Especially here in the United States where maternal mortality rates are so abysmal, there are really good reasons to say “no” to pregnancy. Maternal mortality rates fell throughout the 20th century until the year before I was born, 1982. But they’ve basically been climbing ever since. We’re the worst in the industrialized world and rates are still climbing. And they’re orders of magnitude worse for women of color, especially black women. Personally, I know two women who suffered postpartum cardiomyopathy in the last six or seven years. One received the diagnosis and medication and lifestyle change coaching she needed to continue parenting her children. One was diagnosed after death, leaving her six-month-old and older children in the care of their grieving father. Babies are born every day. AND. To pretend that healthy and non-trauma inducing births just happen without policies in place to keep the most vulnerable among us safe and cared for, regardless of employment status or wealth or education or insurance or race is ignorant at best. There are models of care in other parts of the world that have much better outcomes for pregnant people and for babies. The U.S. could learn from them.

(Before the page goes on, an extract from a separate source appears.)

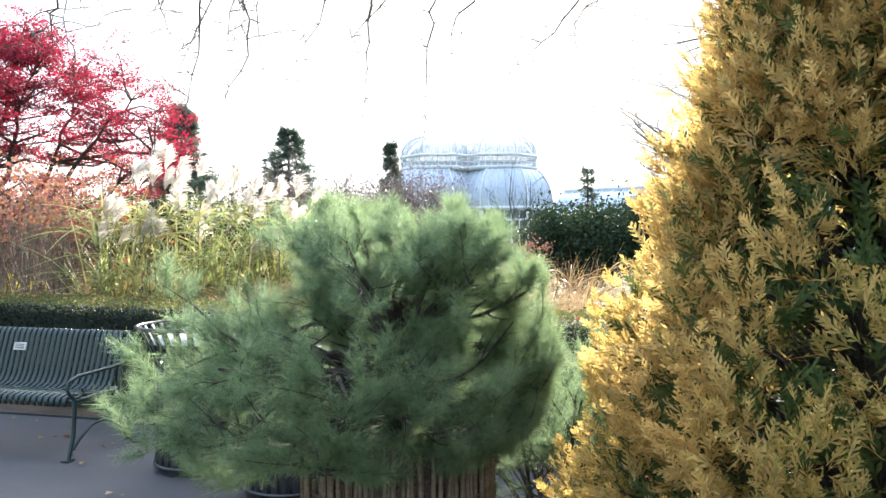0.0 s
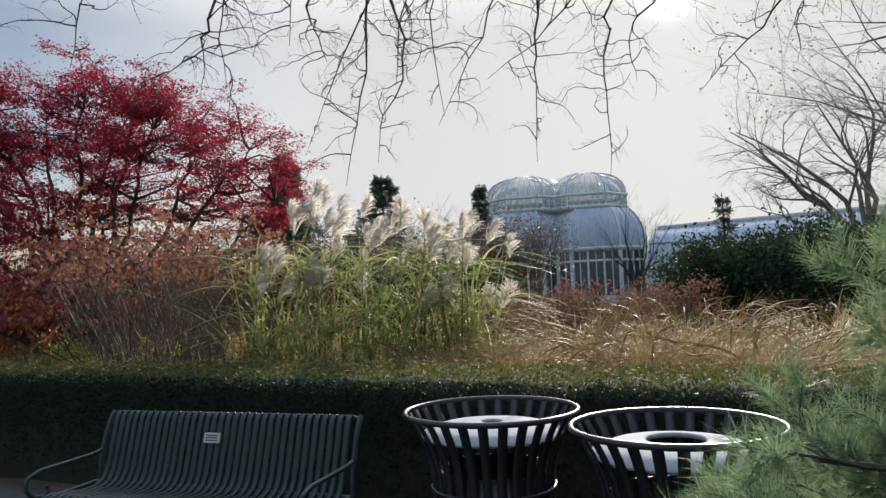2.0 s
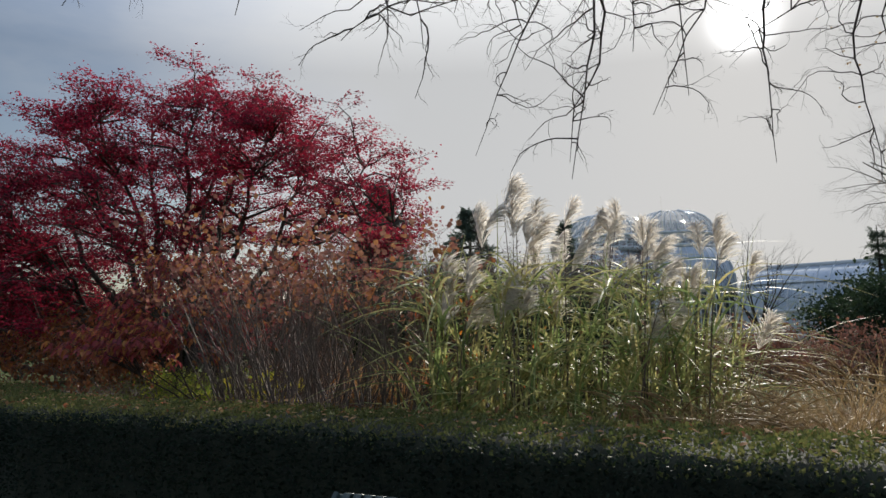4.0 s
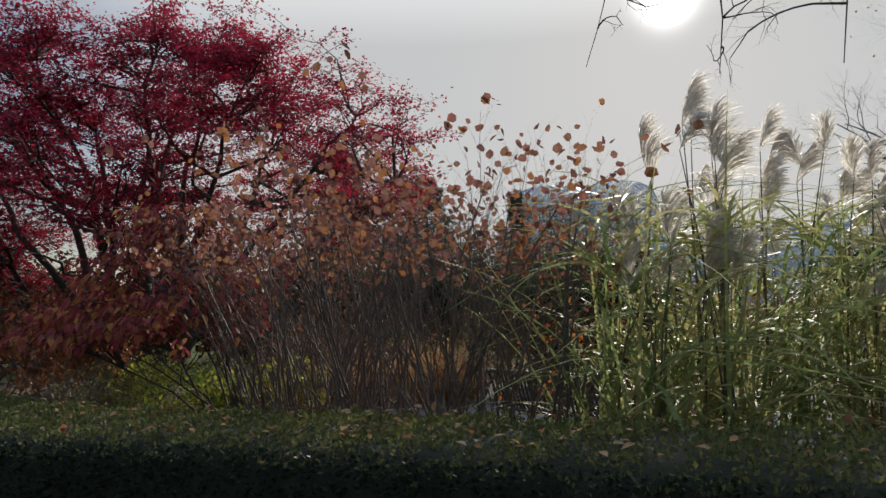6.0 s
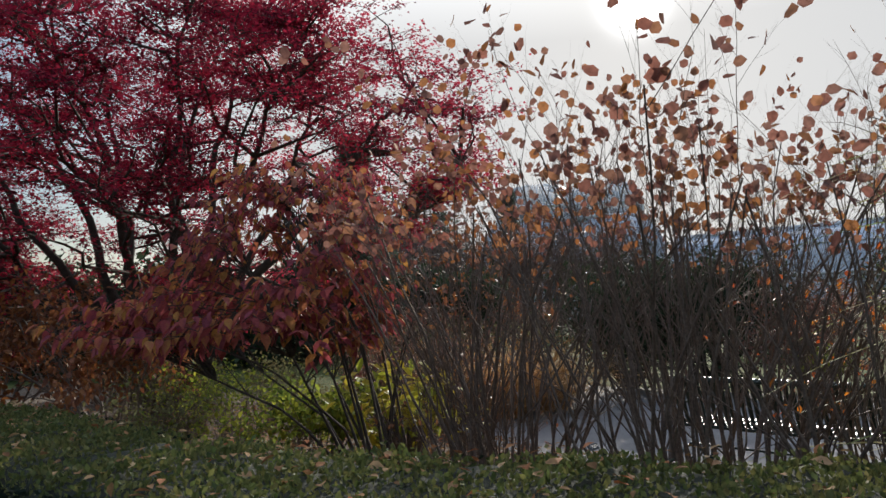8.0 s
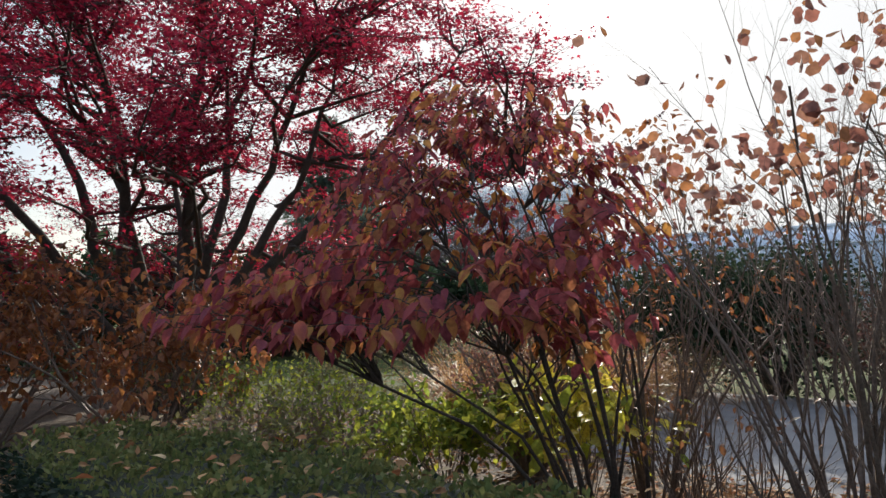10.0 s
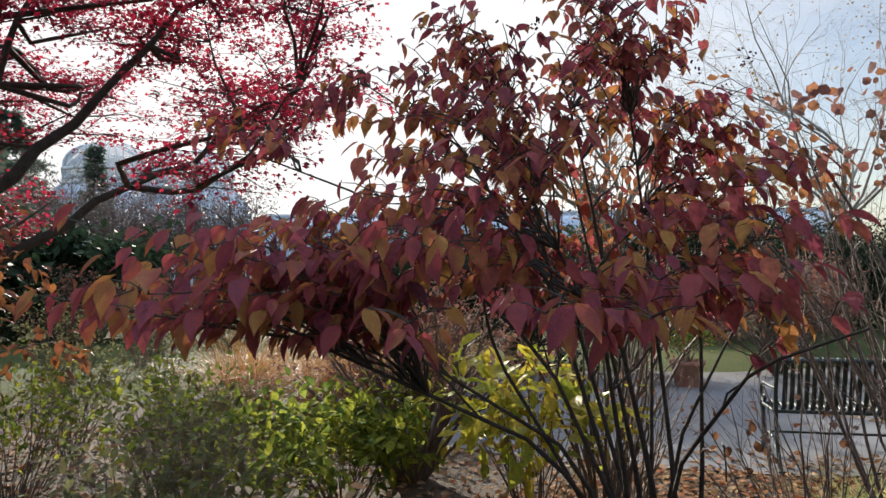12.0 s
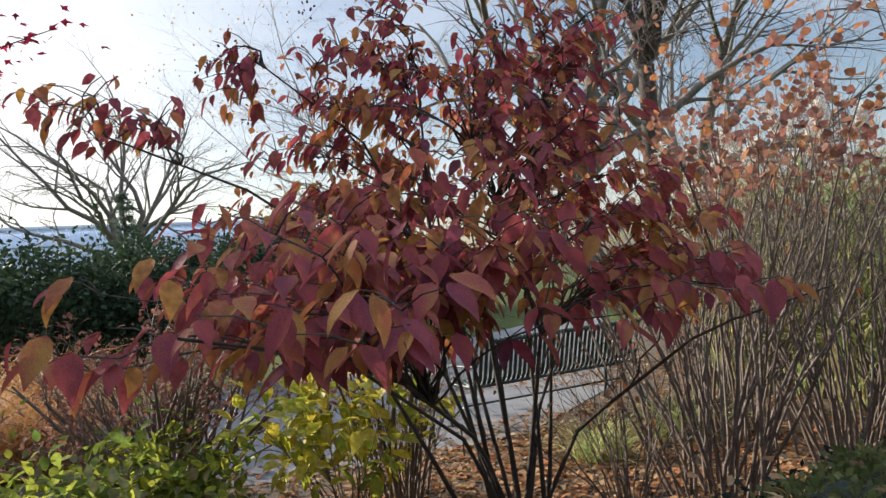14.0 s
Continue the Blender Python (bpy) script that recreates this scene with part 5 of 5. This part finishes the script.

We are so excited about the healthy babe we’re growing. And we have so much support. A care team we trust. Family and friends who are already showing up with offers of presence and food and supplies. The prayer of our community. Material to educate ourselves. Classes to help us prepare. A doula to support us during the labor and birth itself, slow down decision making, and improve outcomes. And the time to pursue what we need. In addition to being “regular pregnant,” Lucas jokes that I’m “full-time pregnant.” I have interpreted this as “professionally pregnant.” These terms (and the research that has evoked them) are kind of silly, but I’ll be 40 (we hope) before this little one is earthside. Even as we trust that God’s got them and us, we’re not rolling the dice on things that are within our power to learn and prepare for and choose. Would that all regular pregnant people had the time, space, privilege, care, and support that we do!
Much love,
Lindsey
A quick digression about the etymology of “babú” (bah-BOO): early in pregnancy, it felt strange and clinical to call our embryo, and then fetus, just that (embryo or fetus), at least when talking to each other. There was something more intimate and lively happening for us that encompassed not just the biological processes happening in my body, but also our hopes and dreams and prayers and those of so many others. It also felt presumptuous and kind of too much to refer to this growing one as a “baby.” To my mind, babies are born. This one is unborn. Pre-born. Pre-breath. Completely dependent on me for life. So I started referring to them as “babú.” It turns out this is also an Indian noun used as a sign of respect towards men and, in some cultures, a term of endearment for a loved one. I didn’t know this etymology at the time (and we still don’t know the sex of our babú), but as a term of endearment, it feels right on.